Assets Under Management (AUM)

Assets Under Management (AUM) is a metric that tells the size of a mutual fund portfolio. Explore more in the article.
4 mins
27 Mar 2024

Ever wondered about the total worth of investments managed by a financial firm? That is where Asset Under Management (AUM) comes in. AUM essentially signifies the combined market value of all the assets – stocks, bonds, cash, etc. – held by a fund manager or institution on behalf of their clients. This metric is crucial for investors as it reflects the firm's size, performance in attracting investors, and potential revenue generation. Now, let us understand in deep about asset under management meaning, importance of assets under management, and calculation of assets under management.

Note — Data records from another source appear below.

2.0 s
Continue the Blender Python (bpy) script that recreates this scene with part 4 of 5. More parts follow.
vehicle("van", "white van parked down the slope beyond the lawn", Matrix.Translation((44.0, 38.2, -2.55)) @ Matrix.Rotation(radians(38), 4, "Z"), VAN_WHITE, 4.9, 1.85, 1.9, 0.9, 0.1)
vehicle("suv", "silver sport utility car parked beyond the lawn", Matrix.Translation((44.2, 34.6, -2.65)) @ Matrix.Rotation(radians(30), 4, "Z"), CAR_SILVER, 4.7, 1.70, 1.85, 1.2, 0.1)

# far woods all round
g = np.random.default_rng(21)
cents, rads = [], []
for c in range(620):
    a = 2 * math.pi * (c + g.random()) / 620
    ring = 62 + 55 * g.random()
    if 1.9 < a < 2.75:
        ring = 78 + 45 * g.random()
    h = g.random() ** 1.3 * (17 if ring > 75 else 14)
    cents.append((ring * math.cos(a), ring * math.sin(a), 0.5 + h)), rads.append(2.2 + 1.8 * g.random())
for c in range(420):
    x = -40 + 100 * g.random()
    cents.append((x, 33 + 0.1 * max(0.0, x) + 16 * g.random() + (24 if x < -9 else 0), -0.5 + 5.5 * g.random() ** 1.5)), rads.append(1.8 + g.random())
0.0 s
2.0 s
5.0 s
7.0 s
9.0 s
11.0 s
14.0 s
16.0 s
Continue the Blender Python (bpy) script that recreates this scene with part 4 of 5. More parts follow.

What is Assets Under Management (AUM)?

Assets Under Management (AUM) is a financial metric used to quantify the total market value of assets that a mutual fund manages on behalf of its investors at a specific point in time. In simpler terms, it represents the total value of investments made by all the individuals and entities in a mutual fund scheme. AUM is a dynamic figure that fluctuates daily as investors deposit or withdraw funds from the scheme, and as the fund's investments appreciate or depreciate in value.

Importance of Assets Under Management (AUM) in mutual funds

AUM is a vital metric for several reasons:

  • Performance Tracker: Assets Under Management is an important metric for mutual funds as it reflects the size and scale of a fund. A larger AUM generally indicates that a fund is well-established and has the resources to attract more investors and make larger investments. It can be attractive to investors who are looking for a fund with a solid track record and strong growth potential.

  • Economies of Scale: As AUM grows, mutual funds can achieve economies of scale. Larger AUM allows fund managers to spread expenses over a broader base, reducing the expense ratio, which can ultimately benefit investors.

  • Liquidity and Flexibility: A higher AUM can provide a mutual fund with greater liquidity and flexibility in managing its portfolio. Fund managers can execute larger trades, diversify holdings, and access more investment opportunities.

  • Lower Redemption Pressure: Mutual funds with substantial Assets Under Management are often better equipped to handle redemptions without significant portfolio disruption. This can help prevent a fire-sale of assets during market downturns.

Frequently Asked Questions

What is the difference between AUM and AMC?

AUM (Assets Under Management) is the total value of investments an AMC (Asset Management Company) manages for its clients. Think of AUM as the amount of money, while AMC is the company managing that money.

Is high AUM good or bad?

Generally, a high AUM suggests a successful and experienced AMC. However, do not solely rely on AUM. Consider the fund's performance and fees too.

Which AMC has the highest AUM in India?

SBI Mutual Fund holds the distinction of being the largest Asset Management Company (AMC) in India based on Assets Under Management (AUM). As of March 31, 2023, SBI Mutual Fund manages an impressive AUM of Rs. 7,00,990.72 Crore. This joint venture between the State Bank of India (SBI) and AMUNDI ensures top-tier service and solutions for investors.

Is higher AUM better for index funds?

AUM does not significantly impact index funds like it can actively managed funds. Index funds track a market index, so size matters less.

Is AUM and NAV the same?

No, AUM is the total value of all investments in a fund, while NAV (Net Asset Value) is the price per unit of a particular fund. Imagine AUM as the total pot of money, and NAV as the price of each individual spoon.